PROBLEM REQUIREMENTS:
Skip the pictures. Transcribe the rest of the data below without changing a word.

STORED DATA:
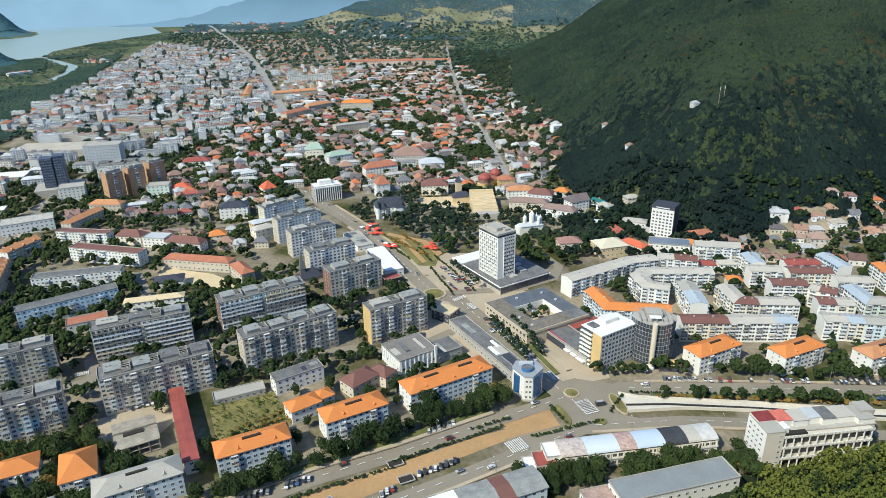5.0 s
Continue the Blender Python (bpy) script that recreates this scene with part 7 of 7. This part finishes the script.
canal()
p = thing("swimming_pool", 229, -167, 0.6, 0, "blue tiled swimming pool with white rim and yellow end", "pool")
part("basin", Shape().box(-13, 13, -4.5, 4.5, 0, 0.9, 0), SHINE, p)
part("lining", Shape().box(-12.2, 12.2, -3.8, 3.8, 0.9, 0.96, 0), POOLBLUE, p, "bright blue lining")
part("end_strip", Shape().box(-14, -13.02, -4.5, 4.5, 0, 1.1, 0), YELLOW, p, "yellow end strip")
part("end_strip", Shape().box(8, 12, -3.4, -1, 0.96, 1.2, 0), SHINE, p, "white step")
for x, y in ((-49, -205), (-42, -216)):
    p = thing("open_pit", x, y, TOPZ, 28, "dark open pit with a pale concrete rim", "pit")
    part("rim", Shape().box(-4, 4, -2.6, -2.2, 0, 0.6, 0).box(-4, 4, 2.2, 2.6, 0, 0.6, 0).box(-4, -3.6, -2.2, 2.2, 0, 0.6, 0).box(3.6, 4, -2.2, 2.2, 0, 0.6, 0), CONCRETE, p)
    # flat black plate painting the shade of the pit's depth
    part("hole", Shape().box(-3.6, 3.6, -2.2, 2.2, 0, 0.03, 0), BLACK, p)

# ---- cars ----
CAR_PAINT = mat("car_paint", (0.5, 0.5, 0.5), 0.3, 0.05, palette=[(0.70, 0.70, 0.70), (0.05, 0.05, 0.055), (0.30, 0.31, 0.33), (0.62, 0.63, 0.64), (0.10, 0.11, 0.13), (0.34, 0.04, 0.03), (0.06, 0.06, 0.065), (0.06, 0.11, 0.24), (0.72, 0.72, 0.70), (0.18, 0.18, 0.19), (0.04, 0.045, 0.05), (0.42, 0.42, 0.42), (0.68, 0.67, 0.64)], spec=0.6)
TYRE = mat("tyre", (0.03, 0.03, 0.03), 0.9, 0.1)


def car_meshes(kind):
    def make():
        l, w, h = ((4.3, 1.75, 1.45), (4.6, 1.8, 1.75), (6.0, 2.1, 2.6))[kind]
        b, c = Shape(), Shape()
        prof = [(-l / 2, 0.35), (l / 2, 0.35), (l / 2, 0.75), (l / 2 - 0.9, 0.92), (-l / 2 + 0.5, 0.98), (-l / 2, 0.85)]
        k = len(b.v)
        b.v += [(x, -w / 2, z) for x, z in prof] + [(x, w / 2, z) for x, z in prof]
        n = len(prof)
        b.f += [tuple(range(n)), tuple(reversed(range(n, 2 * n)))] + [(i, n + i, n + (i + 1) % n, (i + 1) % n) for i in range(n)]
        b.m += [0] * (n + 2)
        x0, x1 = (-l / 2 + 0.35, l / 2 - 1.35) if kind < 2 else (-l / 2 + 0.1, l / 2 - 0.8)
        c.prism([(x0, -w / 2 + 0.06), (x1, -w / 2 + 0.06), (x1, w / 2 - 0.06), (x0, w / 2 - 0.06)], 0.9, h - 0.06, 0, taper=0.8 if kind < 2 else 0.95)
        t = Shape()
        t.prism([(x0 * 0.82 - 0.1, -w * 0.39), (x1 * 0.78, -w * 0.39), (x1 * 0.78, w * 0.39), (x0 * 0.82 - 0.1, w * 0.39)], h - 0.08, h, 0)
        wh = Shape()
        n = 8
        wh.v = [(0.32 * math.cos(6.2832 * i / n), y, 0.32 * math.sin(6.2832 * i / n)) for y in (-0.11, 0.11) for i in range(n)]
        wh.f = [tuple(range(n)), tuple(reversed(range(n, 2 * n)))] + [(i, n + i, n + (i + 1) % n, (i + 1) % n) for i in range(n)]
        wh.m = [0] * (n + 2)
        far = Shape()
        far.v, far.f, far.m = list(b.v), list(b.f), list(b.m)
        for u in (-l * 0.31, l * 0.31):
            for v in (-w / 2 + 0.02, w / 2 - 0.22):
                far.box(u - 0.3, u + 0.3, v, v + 0.2, 0, 0.6, 1)
        return (l, w), b.mesh("car", CAR_PAINT), far.mesh("car", [CAR_PAINT, TYRE]), c.mesh("cabin", GLASS if kind < 2 else CAR_PAINT), t.mesh("car_roof", CAR_PAINT), wh.mesh("wheel", TYRE)
    return shared(("car", kind), make)


def car(x, y, ang, kind=0, z=None):
    (l, w), b, far, c, t, wh = car_meshes(kind)
    distant = y > -30 or x < -270
    o = new("car" if kind < 2 else "van", far if distant else b)
    o.matrix_world = pose(x, y, TOPZ if z is None else z, 0, 0, ang)
    tagged(o, ("small parked car on grey asphalt", "parked estate car on grey asphalt", "white delivery van parked on asphalt")[kind], "car" if kind < 2 else "van", "parked cars")
    part("cabin", c, None, o)
    part("car_roof", t, None, o)
    if distant:
        return
    for u in (-l * 0.31, l * 0.31):
        for v in (-w / 2 + 0.05, w / 2 - 0.05):
            part("wheel", wh, None, o, at=(u, v, 0.32))


cr = random.Random(77)


def car_row(a, b, gap, turn, odds=0.8):
    """Cars parked along a line, each turned by turn from it."""
    l = math.hypot(b[0] - a[0], b[1] - a[1])
    d = math.degrees(math.atan2(b[1] - a[1], b[0] - a[0]))
    for i in range(int(l / gap)):
        if cr.random() < odds:
            f = (i + 0.5) * gap / l
            car(a[0] + (b[0] - a[0]) * f + cr.uniform(-0.3, 0.3), a[1] + (b[1] - a[1]) * f + cr.uniform(-0.3, 0.3), d + turn + cr.uniform(-4, 4) + cr.choice((0, 180)), cr.choice((0, 0, 0, 1)))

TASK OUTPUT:
5.0 s
Continue the Blender Python (bpy) script that recreates this scene with part 7 of 7. This part finishes the script.
canal()
p = thing("swimming_pool", 229, -167, 0.6, 0, "blue tiled swimming pool with white rim and yellow end", "pool")
part("basin", Shape().box(-13, 13, -4.5, 4.5, 0, 0.9, 0), SHINE, p)
part("lining", Shape().box(-12.2, 12.2, -3.8, 3.8, 0.9, 0.96, 0), POOLBLUE, p, "bright blue lining")
part("end_strip", Shape().box(-14, -13.02, -4.5, 4.5, 0, 1.1, 0), YELLOW, p, "yellow end strip")
part("end_strip", Shape().box(8, 12, -3.4, -1, 0.96, 1.2, 0), SHINE, p, "white step")
for x, y in ((-49, -205), (-42, -216)):
    p = thing("open_pit", x, y, TOPZ, 28, "dark open pit with a pale concrete rim", "pit")
    part("rim", Shape().box(-4, 4, -2.6, -2.2, 0, 0.6, 0).box(-4, 4, 2.2, 2.6, 0, 0.6, 0).box(-4, -3.6, -2.2, 2.2, 0, 0.6, 0).box(3.6, 4, -2.2, 2.2, 0, 0.6, 0), CONCRETE, p)
    # flat black plate painting the shade of the pit's depth
    part("hole", Shape().box(-3.6, 3.6, -2.2, 2.2, 0, 0.03, 0), BLACK, p)

# ---- cars ----
CAR_PAINT = mat("car_paint", (0.5, 0.5, 0.5), 0.3, 0.05, palette=[(0.70, 0.70, 0.70), (0.05, 0.05, 0.055), (0.30, 0.31, 0.33), (0.62, 0.63, 0.64), (0.10, 0.11, 0.13), (0.34, 0.04, 0.03), (0.06, 0.06, 0.065), (0.06, 0.11, 0.24), (0.72, 0.72, 0.70), (0.18, 0.18, 0.19), (0.04, 0.045, 0.05), (0.42, 0.42, 0.42), (0.68, 0.67, 0.64)], spec=0.6)
TYRE = mat("tyre", (0.03, 0.03, 0.03), 0.9, 0.1)


def car_meshes(kind):
    def make():
        l, w, h = ((4.3, 1.75, 1.45), (4.6, 1.8, 1.75), (6.0, 2.1, 2.6))[kind]
        b, c = Shape(), Shape()
        prof = [(-l / 2, 0.35), (l / 2, 0.35), (l / 2, 0.75), (l / 2 - 0.9, 0.92), (-l / 2 + 0.5, 0.98), (-l / 2, 0.85)]
        k = len(b.v)
        b.v += [(x, -w / 2, z) for x, z in prof] + [(x, w / 2, z) for x, z in prof]
        n = len(prof)
        b.f += [tuple(range(n)), tuple(reversed(range(n, 2 * n)))] + [(i, n + i, n + (i + 1) % n, (i + 1) % n) for i in range(n)]
        b.m += [0] * (n + 2)
        x0, x1 = (-l / 2 + 0.35, l / 2 - 1.35) if kind < 2 else (-l / 2 + 0.1, l / 2 - 0.8)
        c.prism([(x0, -w / 2 + 0.06), (x1, -w / 2 + 0.06), (x1, w / 2 - 0.06), (x0, w / 2 - 0.06)], 0.9, h - 0.06, 0, taper=0.8 if kind < 2 else 0.95)
        t = Shape()
        t.prism([(x0 * 0.82 - 0.1, -w * 0.39), (x1 * 0.78, -w * 0.39), (x1 * 0.78, w * 0.39), (x0 * 0.82 - 0.1, w * 0.39)], h - 0.08, h, 0)
        wh = Shape()
        n = 8
        wh.v = [(0.32 * math.cos(6.2832 * i / n), y, 0.32 * math.sin(6.2832 * i / n)) for y in (-0.11, 0.11) for i in range(n)]
        wh.f = [tuple(range(n)), tuple(reversed(range(n, 2 * n)))] + [(i, n + i, n + (i + 1) % n, (i + 1) % n) for i in range(n)]
        wh.m = [0] * (n + 2)
        far = Shape()
        far.v, far.f, far.m = list(b.v), list(b.f), list(b.m)
        for u in (-l * 0.31, l * 0.31):
            for v in (-w / 2 + 0.02, w / 2 - 0.22):
                far.box(u - 0.3, u + 0.3, v, v + 0.2, 0, 0.6, 1)
        return (l, w), b.mesh("car", CAR_PAINT), far.mesh("car", [CAR_PAINT, TYRE]), c.mesh("cabin", GLASS if kind < 2 else CAR_PAINT), t.mesh("car_roof", CAR_PAINT), wh.mesh("wheel", TYRE)
    return shared(("car", kind), make)


def car(x, y, ang, kind=0, z=None):
    (l, w), b, far, c, t, wh = car_meshes(kind)
    distant = y > -30 or x < -270
    o = new("car" if kind < 2 else "van", far if distant else b)
    o.matrix_world = pose(x, y, TOPZ if z is None else z, 0, 0, ang)
    tagged(o, ("small parked car on grey asphalt", "parked estate car on grey asphalt", "white delivery van parked on asphalt")[kind], "car" if kind < 2 else "van", "parked cars")
    part("cabin", c, None, o)
    part("car_roof", t, None, o)
    if distant:
        return
    for u in (-l * 0.31, l * 0.31):
        for v in (-w / 2 + 0.05, w / 2 - 0.05):
            part("wheel", wh, None, o, at=(u, v, 0.32))


cr = random.Random(77)


def car_row(a, b, gap, turn, odds=0.8):
    """Cars parked along a line, each turned by turn from it."""
    l = math.hypot(b[0] - a[0], b[1] - a[1])
    d = math.degrees(math.atan2(b[1] - a[1], b[0] - a[0]))
    for i in range(int(l / gap)):
        if cr.random() < odds:
            f = (i + 0.5) * gap / l
            car(a[0] + (b[0] - a[0]) * f + cr.uniform(-0.3, 0.3), a[1] + (b[1] - a[1]) * f + cr.uniform(-0.3, 0.3), d + turn + cr.uniform(-4, 4) + cr.choice((0, 180)), cr.choice((0, 0, 0, 1)))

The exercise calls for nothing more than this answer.